Our magic has disappeared and our vulnerability makes us a target.

Our tweens will not do a thing we ask them to, and we don’t know if there’s something wrong with their brain or they’re just being a-holes. The rudeness and dismissiveness hurts so much because we’re really disappointed in them and it feels like we’ve failed.

Apparently, tween years are a complete disaster because of the hormones. And so, tweens are excused. All the parenting experts tell you so, that’s all everyone talks about.

It’s not their fault. It’s the hormones.

Their brains don’t know what they’re doing.

They don’t understand tone.

It’s such a scary time for them.

They’re trying to find their space.

Okay fine. But what about the tween mums? Does anyone care about our hormones? About how this daily turmoil effects us?

I want to know – who is holding space for us?

By the time our kids reach the tween years, us mums have had at least 10 years of child-rearing.  A decade of no sleep, of days and nights with sick babies, years of biting toddlers, of arguing, throwing, screaming, kicking and crying.

Years of nappies and teething and soft food and solids, of car seats and booster seats, swimming school and playgroup. Years of defiance, playground battles, food wars. Of mummy judgement, of school runs and sports runs. Of working in the home and working out of the home. Of trying to balance employment with being a “good mum”. Of housework, and being the emotional support, and the one who reminds everyone of everything.
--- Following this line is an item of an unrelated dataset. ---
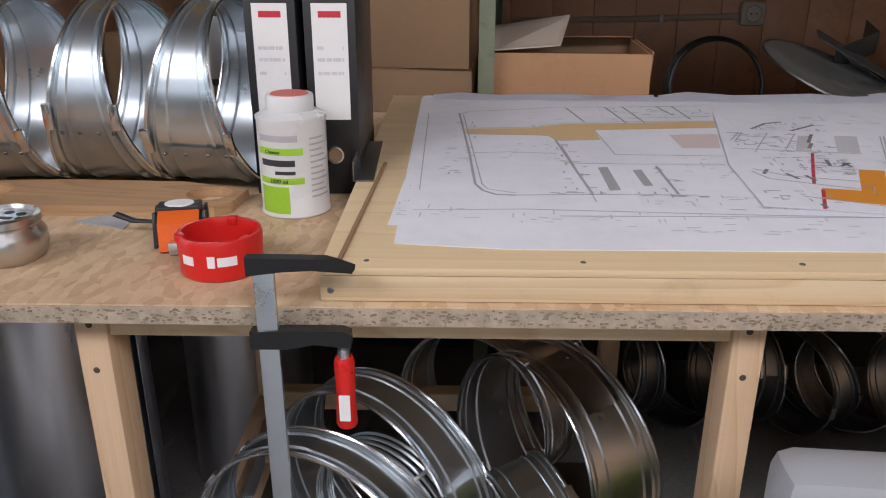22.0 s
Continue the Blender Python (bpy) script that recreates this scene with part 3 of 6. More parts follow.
curls = [
    [(-0.178, -0.014), (-0.15, -0.018), (-0.115, 0.019), (-0.124, 0.054), (-0.119, 0.114), (-0.09, 0.148), (-0.046, 0.156), (0.036, 0.104), (0.07, 0.077), (0.089, 0.03), (0.124, 0.029)],
    [(-0.116, 0.015), (-0.086, -0.008), (-0.044, -0.027), (-0.005, -0.049), (0.016, -0.07), (0.012, -0.106), (0.007, -0.14), (0.02, -0.168), (0.05, -0.17), (0.082, -0.152), (0.1, -0.13), (0.131, -0.115), (0.143, -0.129)],
    [(-0.177, -0.034), (-0.16, -0.045), (-0.149, -0.091), (-0.13, -0.112), (-0.1, -0.124), (-0.076, -0.106), (-0.059, -0.083), (-0.04, -0.057), (-0.01, -0.056)],
    [(-0.105, 0.045), (-0.093, 0.072), (-0.065, 0.091), (-0.042, 0.106), (-0.058, 0.077), (-0.072, 0.044), (-0.075, 0.014)],
]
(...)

Of lifting up, counselling, providing, and always doing everything possible to grow them into good little humans, all while cooking, cleaning, gardening, sweeping, and managing the never-endingness of it all.

We were already exhausted, but instead of a year or two of ease where we could regroup and gather the pieces of us back together, a blaze of tween hormones signals the beginning of a new challenge.

The Everest of child rearing is here, but we don’t even have the energy to get to Base Camp.

We are not okay. Many of us have not been okay for a while and the tween years have tipped us over the edge.

So, spare a thought for the tween mums as we attempt to navigate this new adventure  through the tweens and teens. Give us a supportive smile if you see us walking around with tears in our eyes and a sullen tween beside us, or if you hear us crying in the toilets or see us bawling in the car.

We are not okay. But we are mums, so we will keep trying.